Sundarar refers to Isaignaniyar in the Tiruthonda Thogai, a hymn to Nayanar saints, which is the first compilation of the list. It is disputed if Sundarar enlists his parents as Nayanars in the hymn or he just names them in the last verse, which is a "signature-verse" (the last verse normally contained information about the poet of the work). However, in the second listing of the Nayanars, Nambi Andar Nambi formally includes Isaignaniyar in the list. He praises Sundarar's mother as a queen.

Isaignaniyar is worshipped in the Tamil month of Chithirai, when the moon crossed into the Chitrai nakshatra (lunar mansion). She is depicted standing with folded hands (see Anjali mudra). She receives collective worship as part of the 63 Nayanars. Their icons and brief accounts of his deeds are found in many Shiva temples in Tamil Nadu. Their images are taken out in procession in festivals.
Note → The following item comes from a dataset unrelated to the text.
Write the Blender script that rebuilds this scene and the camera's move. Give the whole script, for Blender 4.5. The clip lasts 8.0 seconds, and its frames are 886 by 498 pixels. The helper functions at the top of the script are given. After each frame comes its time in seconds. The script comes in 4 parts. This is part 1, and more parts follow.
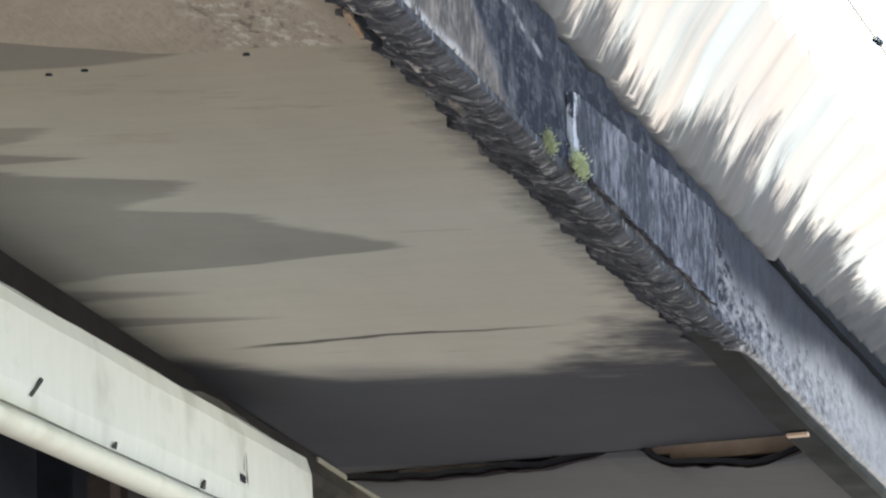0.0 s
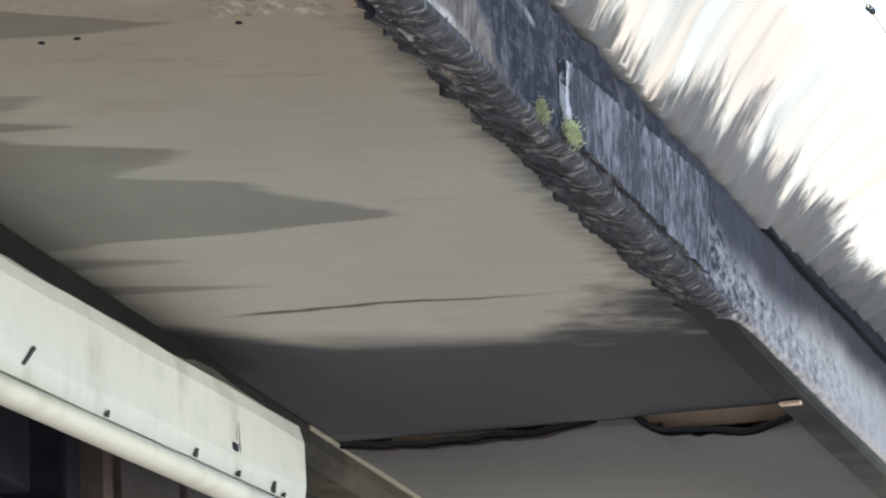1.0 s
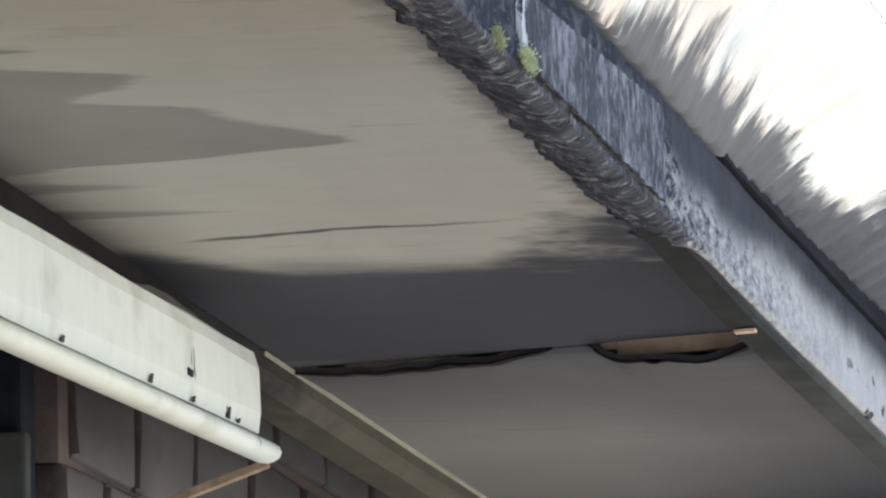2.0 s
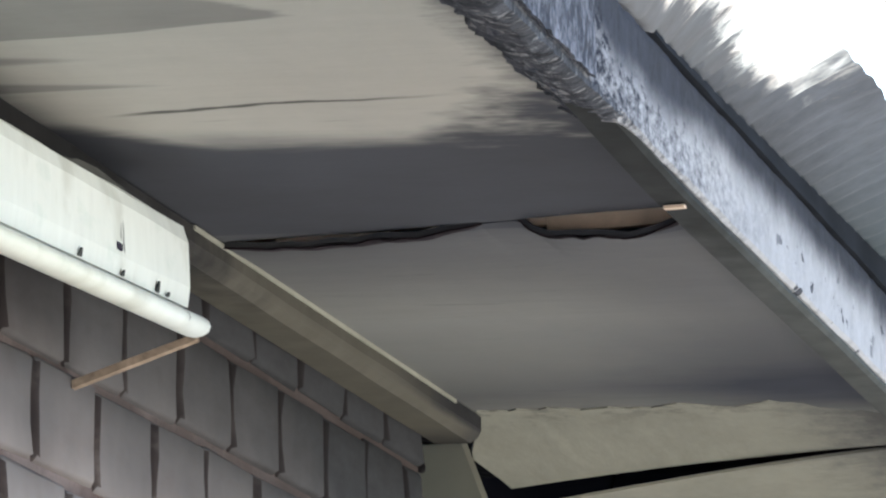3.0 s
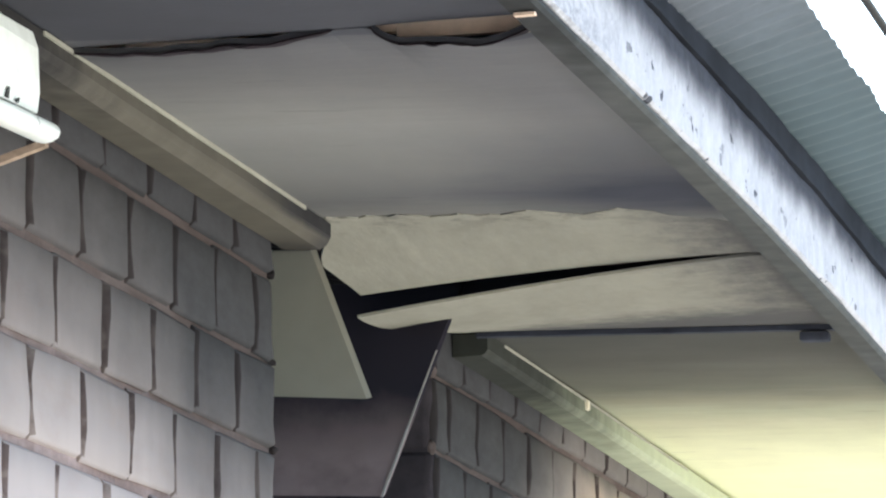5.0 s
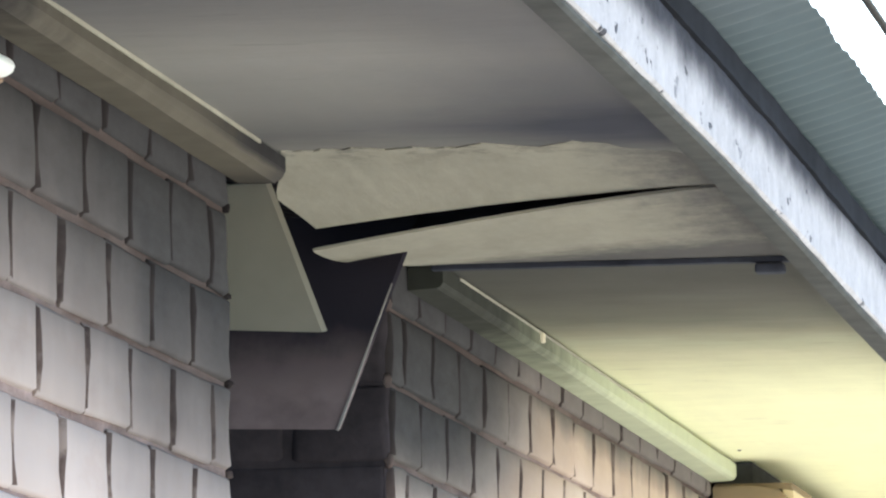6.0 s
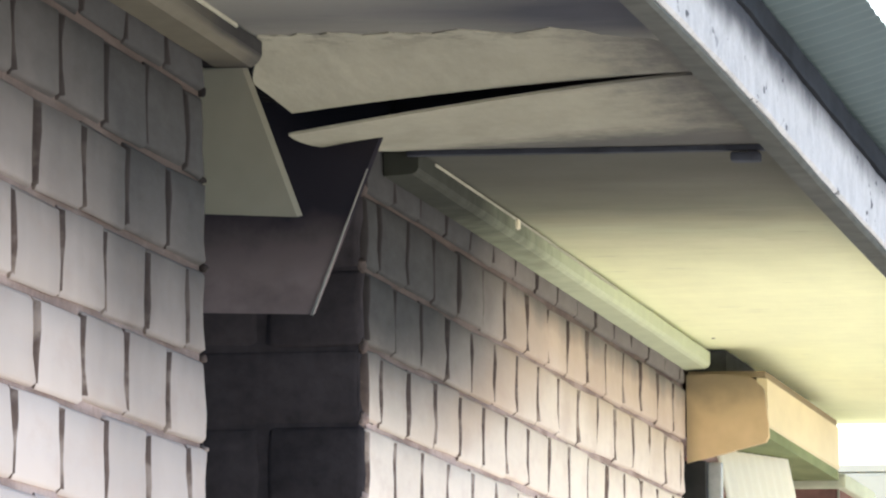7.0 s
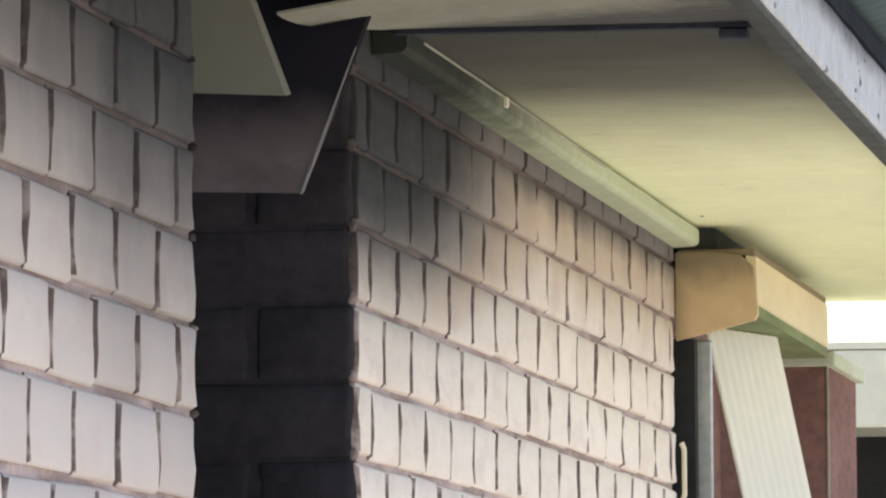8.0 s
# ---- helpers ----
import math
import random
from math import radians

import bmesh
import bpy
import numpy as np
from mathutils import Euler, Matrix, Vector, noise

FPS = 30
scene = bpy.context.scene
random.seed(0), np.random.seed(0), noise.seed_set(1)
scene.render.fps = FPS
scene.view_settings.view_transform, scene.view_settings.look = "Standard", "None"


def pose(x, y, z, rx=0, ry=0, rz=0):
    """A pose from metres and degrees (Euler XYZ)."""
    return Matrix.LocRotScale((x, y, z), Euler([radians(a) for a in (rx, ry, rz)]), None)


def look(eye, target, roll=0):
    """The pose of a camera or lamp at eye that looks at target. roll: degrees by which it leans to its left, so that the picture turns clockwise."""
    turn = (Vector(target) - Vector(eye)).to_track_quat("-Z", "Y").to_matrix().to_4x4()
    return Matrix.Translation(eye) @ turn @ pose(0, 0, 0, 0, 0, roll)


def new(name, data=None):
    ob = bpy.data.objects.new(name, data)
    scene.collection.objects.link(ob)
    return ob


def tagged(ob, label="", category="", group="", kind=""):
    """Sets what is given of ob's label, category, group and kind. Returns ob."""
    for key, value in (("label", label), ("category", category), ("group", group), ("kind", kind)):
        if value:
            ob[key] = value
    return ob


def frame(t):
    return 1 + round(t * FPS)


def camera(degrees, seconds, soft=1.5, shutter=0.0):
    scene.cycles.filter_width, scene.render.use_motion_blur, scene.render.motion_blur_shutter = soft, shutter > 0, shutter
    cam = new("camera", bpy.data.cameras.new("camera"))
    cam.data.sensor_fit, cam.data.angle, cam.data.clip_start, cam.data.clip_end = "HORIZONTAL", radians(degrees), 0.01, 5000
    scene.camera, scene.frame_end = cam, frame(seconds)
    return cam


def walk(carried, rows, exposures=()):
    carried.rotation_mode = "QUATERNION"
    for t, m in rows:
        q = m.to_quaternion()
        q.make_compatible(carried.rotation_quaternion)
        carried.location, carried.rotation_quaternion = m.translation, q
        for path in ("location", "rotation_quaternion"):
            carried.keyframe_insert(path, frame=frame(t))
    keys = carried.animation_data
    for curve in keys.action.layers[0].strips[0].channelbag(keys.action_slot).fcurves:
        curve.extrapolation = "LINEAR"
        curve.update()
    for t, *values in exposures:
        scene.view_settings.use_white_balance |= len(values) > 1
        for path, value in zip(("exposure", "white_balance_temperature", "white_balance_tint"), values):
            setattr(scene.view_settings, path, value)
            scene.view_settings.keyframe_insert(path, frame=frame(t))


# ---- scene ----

Isaignaniyar is one of three female Nayanar saints, the others being the poet Karaikkal Ammaiyar and the Pandya queen Mangayarkkarasiyar. The inclusion of only three women in the Nayanars is interpreted as the influence of a patriarchal society. While the account of Karaikkal Ammaiyar is detailed, the life of Isaignaniyar and Mangayarkkarasiyar is explained in brief in the Periya Puranam. Sundarar's mother Isaignaniyar and another notable Nayanar Sambandar’s "foster-mother" Mangayarkkarasiyar were included in the list due to their maternal links.